It's really incredible how much Intel fumbled their technology lead. They had some of the most advanced R&D in many fields including AI, Ray Tracing, Glass Substrates, Fiber Optics... and just never managed to turn that leadership R&D into a leadership product.
So, one of the problems I seen in most of the discussions is that everyone is trying to tell a technology story (because you find that interesting, and it is) when you need to learn to tell an economic story. One of the reasons why Apple is quite successful here is that they are not a technology company. They are a go-to-market company. They identify a customer need, they identify how they can solve it, how they will market that solution, then they invent the technology needed to implement that solution and then they sell it. They identify the potential demand, then they create that demand, then they satisfy that demand.
Intel had no go-to-market strategy for the AI or the ray tracing or the fiber optics. You look at an Intel tech like Thunderbolt, Apple
carried that. It would have died in the lab if Apple didn't commit to putting it in products to solve problems their market was looking at. Between Intel and their customers are a whole field of players that Intel has no control over. Intel didn't want to make PCs, so Thunderbolt largely withered in the PC space. Same goes for fiber optics and ray tracing and AI even though those are big categories, Intel couldn't get into the category in an economically meaningful way.
I think one of the problems Intel always had was that they were aspirationally modeling off of companies like the old HP that were technological pioneers in the valley. But HP
made things. I spent years working with a 1970s HP-1000, and HP oscilloscopes and all kinds of stuff. In the old days they didn't avoid the messy step of turning it into a product, but Intel was sort of founded with the idea of 'what if we just skipped that messy part'. And yeah, it works, but you lose a LOT of control in the goal of being a technology leader because you have no ability to put it in a customer's hands and give them a competitive advantage or whatever so that a demand market can form around the tech. Sure, a lot of it comes because of alignments in the interests of the OEMs and Intel, but when that space runs toward price competition because the OEMs don't have different versions of Windows to ship and the Intel/AMD SKU price sheet is sufficiently well calibrated that there's no real competitive benefit other than cost, then nobody is really championing your tech because their success is coming from saving pennies, not solving problems and that pioneering tech is designed to solve problems. Meanwhile Apple is over there refusing against all analyst insistence on competing on price and focusing on solving problems and building up tech behind that task, and so Thunderbolt gets developed and Apple runs with it because it's useful and the PC world is still coloring their USB ports because they don't want to pay the $0.03 to make them all good ones.
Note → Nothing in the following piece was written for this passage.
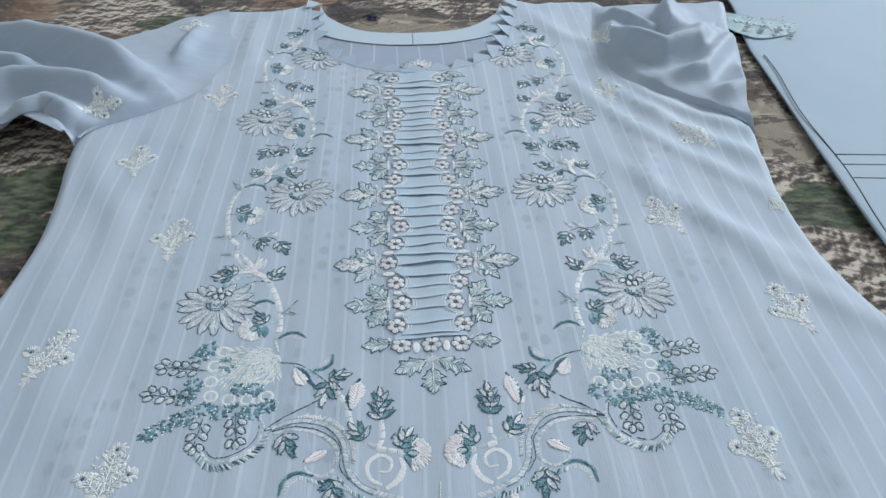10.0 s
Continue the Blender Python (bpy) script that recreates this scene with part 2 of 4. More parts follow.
def box(bm, x0, y0, z0, x1, y1, z1):
    m = Matrix.LocRotScale(((x0 + x1) / 2, (y0 + y1) / 2, (z0 + z1) / 2), None, (x1 - x0, y1 - y0, z1 - z0))
    bmesh.ops.create_cube(bm, size=1.0, matrix=m)
    return bm


def smooth(a, b, x):
    t = min(1.0, max(0.0, (x - a) / (b - a)))
    return t * t * (3 - 2 * t)


def table(rows):
    """A smooth curve through pairs of numbers, in order of the first."""
    xs, ys = [r[0] for r in rows], [r[1] for r in rows]

    def value(x):
        if x <= xs[0]:
            return ys[0]
        for i in range(len(xs) - 1):
            if x <= xs[i + 1]:
                h = xs[i + 1] - xs[i]
                t = (x - xs[i]) / h
                m0 = (ys[i + 1] - ys[max(i - 1, 0)]) / (xs[i + 1] - xs[max(i - 1, 0)])
                j = min(i + 2, len(xs) - 1)
                m1 = (ys[j] - ys[i]) / (xs[j] - xs[i])
                return ((2 * t ** 3 - 3 * t * t + 1) * ys[i] + (t ** 3 - 2 * t * t + t) * h * m0 + (3 * t * t - 2 * t ** 3) * ys[i + 1] + (t ** 3 - t * t) * h * m1)
        return ys[-1]

    return value


def spline(points, step=0.0015):
    """Evenly spaced points along a smooth line through the given ones."""
    pts = [Vector(p).to_3d() for p in points]
    ext = [2 * pts[0] - pts[1], *pts, 2 * pts[-1] - pts[-2]]
    fine = []
    for i in range(1, len(ext) - 2):
        a, b, c, d = ext[i - 1:i + 3]
        k = max(2, int((c - b).length / step) * 2)
        for j in range(k):
            t = j / k
            fine.append(0.5 * (2 * b + (c - a) * t + (2 * a - 5 * b + 4 * c - d) * t * t + (3 * b - a - 3 * c + d) * t ** 3))
    fine.append(pts[-1])
    out, gone = [fine[0]], 0.0
    for p, q in zip(fine, fine[1:]):
        gone += (q - p).length
        if gone >= step:
            out.append(q)
            gone = 0.0
    if (out[-1] - fine[-1]).length > step * 0.3:
        out.append(fine[-1])
    return out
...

There's no room for Thunderbolt in that space and Intel is trapped to the whims of the OEMs. The OEMs don't want Thunderbolt, they want a USB-2 to be marginally cheaper, and Intel has no room to make the case for Thunderbolt - so Apple does it.
You can argue that Intel should have become more of a product company like HP or Apple, but I don't think they actually had the capacity to do that for the same reason that Google so routinely fails on the same front - that's just not how they're wired, and we've just watched Intel try and wire itself for 10 years, unsuccessfully. It's hard. Most companies go bankrupt before they get there. Apple themselves very nearly did as well.
The only thing I think Intel fumbled was investing in that stuff in the first place when they had insufficient control over whether they could turn it into a product (I'd make an exception for glass substrate - that was much more in their wheelhouse). I think they needed to pick a lane - either act like AMD and build only to customer demand, or be innovative and have a product division.
"People think focus means saying yes to the thing you've got to focus on. But that's not what it means at all. It means saying no to the hundred other good ideas that there are. You have to pick carefully. I'm actually as proud of the things we haven't done as the things I have done. Innovation is saying no to 1,000 things."
Jobs isn't saying that the idea they reject isn't good - he's admitting that it is. But it's not enough that out there might be a customer who wants it - he's saying "It's not useful to us if we can't walk it from the lab into a customers hands and collect that payment." And Intel wasn't able to do that and I'm willing to bet that nobody could put down a business model for how Intel was going to put ray tracing into people's hands and collect money for it.